In the last few years there have been efforts made to generalise the theory of peristence homology and cohomology to deal with sheaves for example Russold - Persistent sheaf cohomology. This as i understand is based on work Sheaves, Cosheaves and Applications done by Curry where he develops cellular sheaves and cosheaves.
One application he lists is the time dependent sensor evasion problem (section 10 of the linked paper). In other words we have a space $X$ (usually manifold with boundary) and a subspace $U_t$ — the detection region, which varies with parameter $t\in [0,1]$. We want to know whether there exists a path joining $X\setminus U_0\times \{0\}$ to $X\setminus U_1\times \{1\}$ in $X\times [0,1]$. Curry proposes to analyse the problem using cosheaves or sheaves (after linearising the sheaf of sections via Reeb graphs) and looking at persistent zero dimensional cohomologies.

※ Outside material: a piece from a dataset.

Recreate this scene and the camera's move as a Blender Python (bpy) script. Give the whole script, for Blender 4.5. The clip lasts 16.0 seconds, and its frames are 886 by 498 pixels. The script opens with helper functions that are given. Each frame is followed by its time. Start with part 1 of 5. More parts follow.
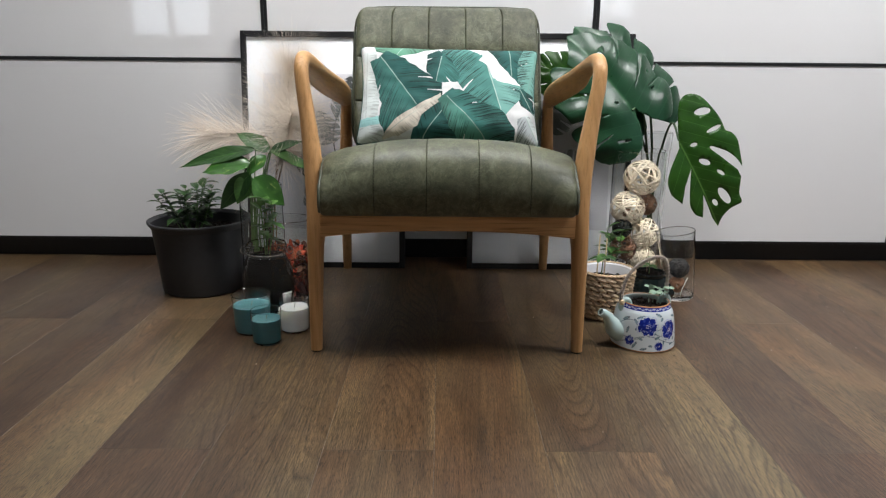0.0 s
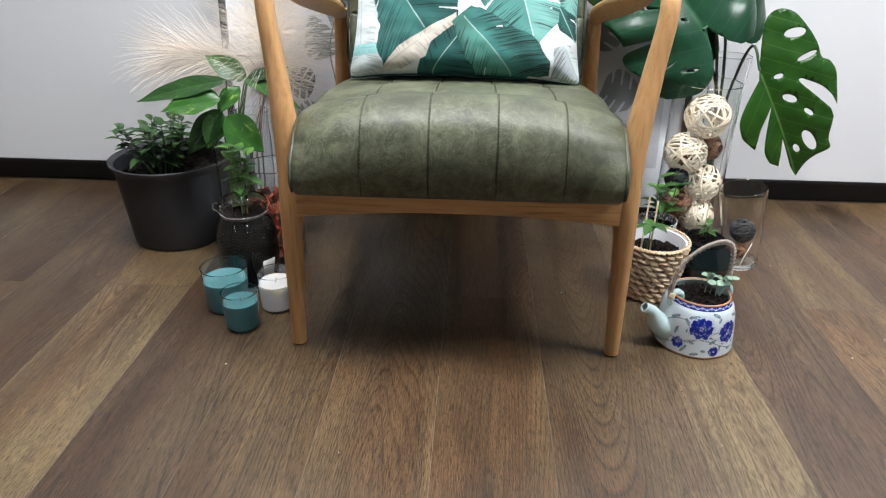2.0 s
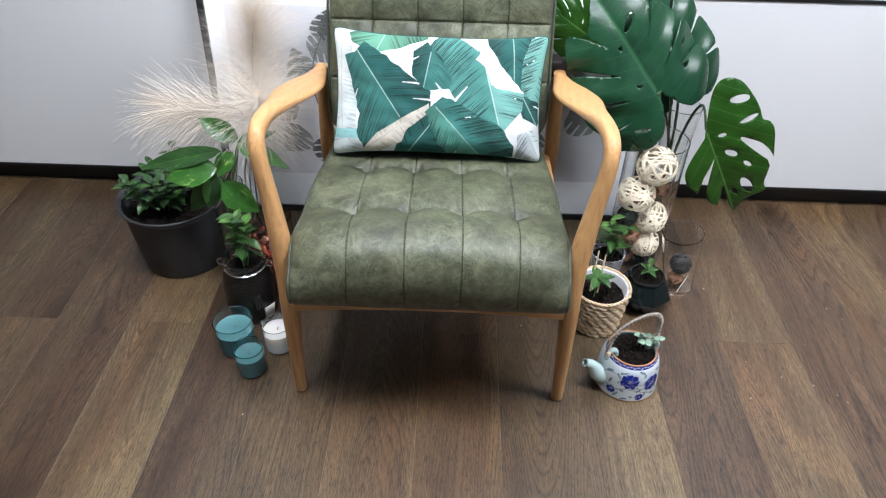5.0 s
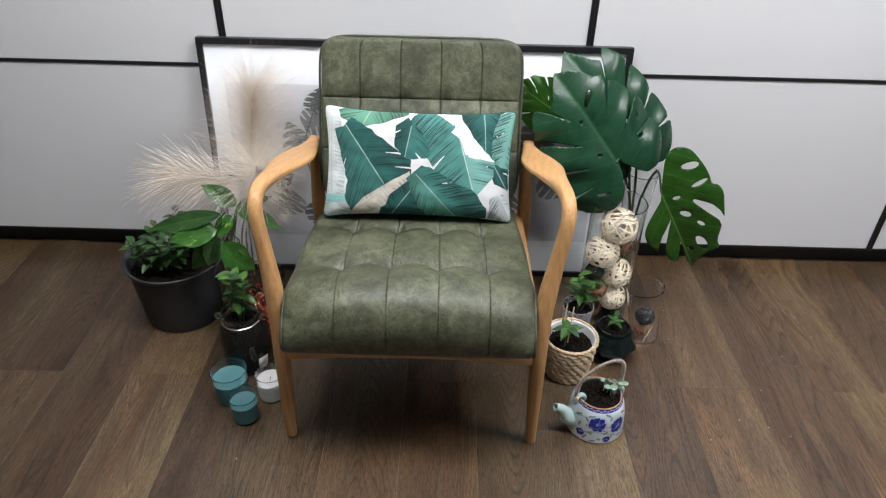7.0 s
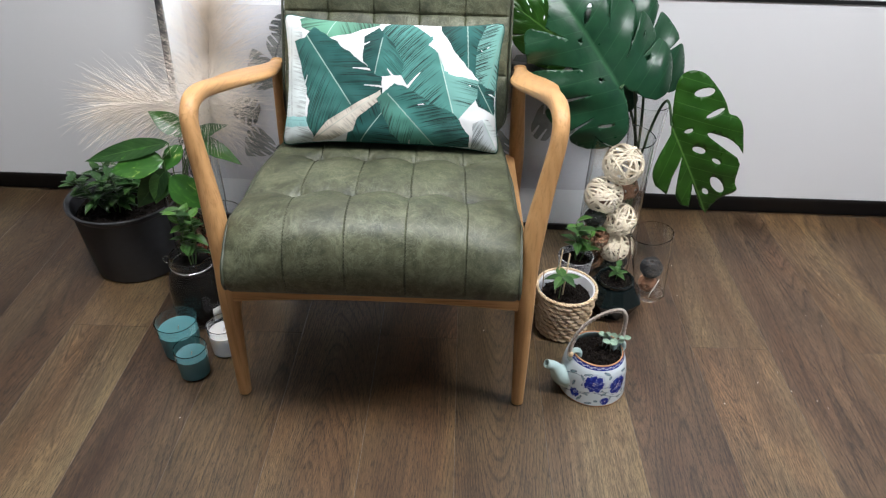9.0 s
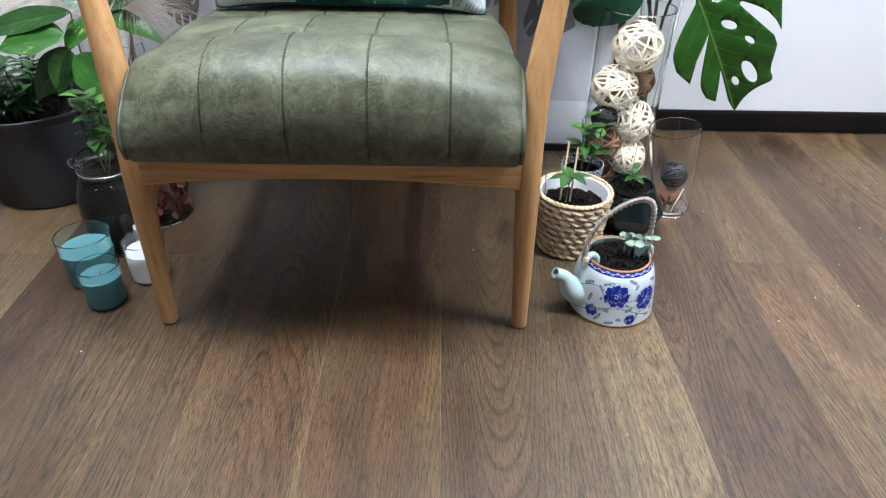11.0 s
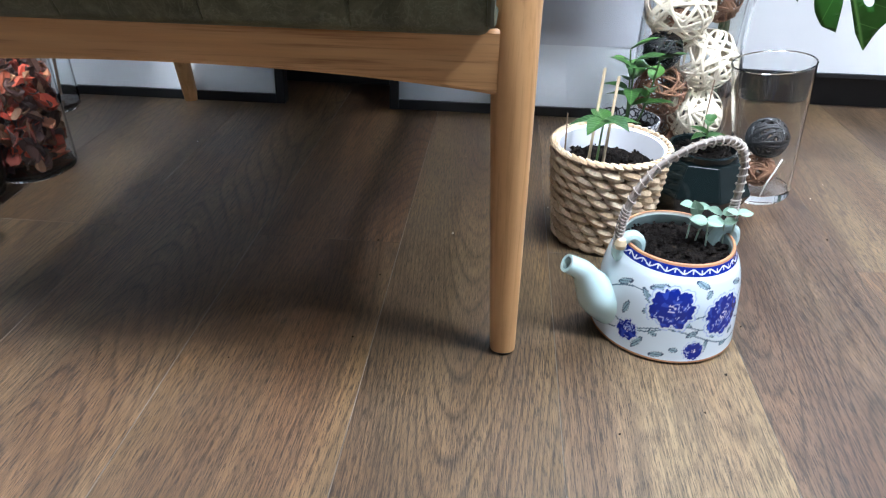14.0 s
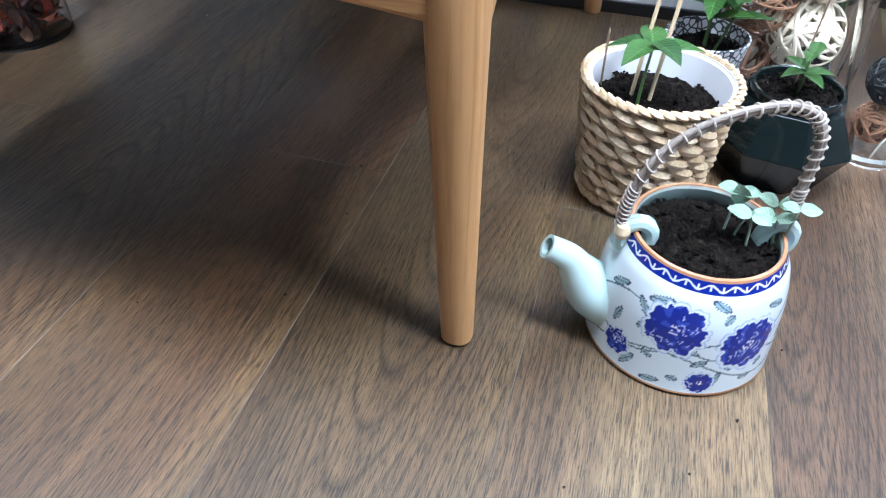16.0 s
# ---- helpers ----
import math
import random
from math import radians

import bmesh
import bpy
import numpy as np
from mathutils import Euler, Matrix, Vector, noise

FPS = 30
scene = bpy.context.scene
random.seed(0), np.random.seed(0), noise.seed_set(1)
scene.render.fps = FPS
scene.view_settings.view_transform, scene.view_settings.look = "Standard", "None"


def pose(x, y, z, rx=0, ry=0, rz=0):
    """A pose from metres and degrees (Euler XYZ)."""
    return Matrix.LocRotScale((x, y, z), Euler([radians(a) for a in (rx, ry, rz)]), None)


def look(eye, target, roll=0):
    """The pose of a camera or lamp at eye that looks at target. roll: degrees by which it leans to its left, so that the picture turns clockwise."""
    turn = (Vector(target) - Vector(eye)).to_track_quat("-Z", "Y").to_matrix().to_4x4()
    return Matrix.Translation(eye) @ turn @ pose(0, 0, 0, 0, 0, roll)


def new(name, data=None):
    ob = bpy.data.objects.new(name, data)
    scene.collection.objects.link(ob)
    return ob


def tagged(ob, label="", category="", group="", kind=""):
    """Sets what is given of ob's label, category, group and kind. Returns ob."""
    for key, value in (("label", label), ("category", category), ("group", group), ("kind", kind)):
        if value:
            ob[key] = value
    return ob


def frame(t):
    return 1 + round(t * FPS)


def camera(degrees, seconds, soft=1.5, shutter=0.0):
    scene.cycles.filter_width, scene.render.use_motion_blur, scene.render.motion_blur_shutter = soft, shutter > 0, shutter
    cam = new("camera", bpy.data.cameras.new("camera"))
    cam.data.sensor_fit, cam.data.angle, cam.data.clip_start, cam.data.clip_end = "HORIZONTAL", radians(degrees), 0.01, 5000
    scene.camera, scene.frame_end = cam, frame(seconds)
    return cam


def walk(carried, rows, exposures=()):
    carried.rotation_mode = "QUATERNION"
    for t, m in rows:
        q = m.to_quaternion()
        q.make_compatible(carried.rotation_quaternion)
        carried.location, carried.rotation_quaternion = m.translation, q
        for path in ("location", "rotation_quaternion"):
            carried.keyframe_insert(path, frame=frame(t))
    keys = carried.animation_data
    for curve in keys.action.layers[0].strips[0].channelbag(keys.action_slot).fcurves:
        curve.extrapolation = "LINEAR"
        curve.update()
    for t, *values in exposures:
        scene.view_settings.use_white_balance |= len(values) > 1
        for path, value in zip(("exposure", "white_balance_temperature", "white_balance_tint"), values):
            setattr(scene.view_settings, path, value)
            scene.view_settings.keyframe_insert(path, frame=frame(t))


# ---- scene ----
cam = camera(66.5, 16.0, soft=1.2)
TURN = -0.9
PATH = [
    (0, (0.019, -1.51, 0.643), (-0.004, 0.426, 0.145), 0.5),
    (0.5, (0.028, -1.405, 0.676), (-0.031, 0.503, 0.077), 0.5),
    (1, (0.053, -1.32, 0.709), (-0.04, 0.54, -0.02), 0.7),
    (1.5, (0.065, -1.22, 0.732), (-0.051, 0.606, -0.075), 0.6),
    (2, (0.054, -1.122, 0.78), (-0.052, 0.667, -0.109), 0.8),
    (2.5, (0.049, -1.073, 0.882), (-0.038, 0.629, -0.164), 1.0),
    (3, (0.048, -1.032, 1.004), (-0.025, 0.536, -0.236), 1.2),
    (3.5, (0.057, -1.021, 1.115), (-0.013, 0.496, -0.187), 1.3),
    (6, (0.092, -1.093, 1.412), (0.059, 0.492, 0.192), 1.4),
    (6.5, (0.108, -1.143, 1.433), (0.075, 0.488, 0.276), 1.4),
    (7, (0.107, -1.17, 1.414), (0.075, 0.475, 0.277), 1.4),
    (7.5, (0.099, -1.169, 1.392), (0.071, 0.483, 0.265), 1.5),
    (8, (0.13, -1.13, 1.337), (0.08, 0.524, 0.213), 1.4),
    (8.5, (0.173, -1.093, 1.268), (0.115, 0.556, 0.138), 1.5),
    (9, (0.182, -1.056, 1.18), (0.127, 0.572, 0.019), 1.4),
    (9.5, (0.192, -1.014, 1.056), (0.152, 0.614, -0.105), 1.6),
    (10, (0.189, -0.968, 0.934), (0.159, 0.66, -0.228), 1.5),
    (12.5, (0.19, -0.81, 0.63), (0.211, 0.914, -0.385), 0.8),
    (13, (0.23, -0.713, 0.549), (0.219, 1.013, -0.46), 0.6),
    (13.5, (0.267, -0.634, 0.515), (0.197, 1.085, -0.505), 0.8),
    (14, (0.314, -0.559, 0.468), (0.147, 1.139, -0.575), 1.1),
    (14.5, (0.346, -0.513, 0.439), (0.079, 1.119, -0.685), 1.1),
    (15, (0.367, -0.48, 0.437), (0.021, 1.068, -0.781), 1.0),
    (15.5, (0.379, -0.409, 0.449), (0.006, 1.057, -0.859), 1.2),
    (16, (0.42, -0.357, 0.448), (-0.005, 1.054, -0.903), 1.1),
]
walk(cam, [(t, pose(0, 0, 0, 0, 0, TURN) @ look(eye, target, roll)) for t, eye, target, roll in PATH], [(0, 0.12, 6150, 10), (1.5, 0.52, 6050, 9), (3.5, 0.80, 5480, 9), (7, 0.0, 6000, 11), (9, 0.25, 5950, 10), (10, 0.62, 5750, 9), (12.5, 1.07, 5300, 9), (14, 1.28, 5230, 8), (16, 1.30, 5030, 7)])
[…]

However he concludes that his approach in both cases is not successful in extracting whether there exists an evasion path. That is there exist evasion paths even when 0-dimensial homologies persist.
I was wondering whether there have been any successful applications of the theory of persistence homology with sheaf coefficient either to this problem or another one and separately in which scenarios it is better to use sheaf cohomology vs cosheaf homology in practice (with examples if such exist please).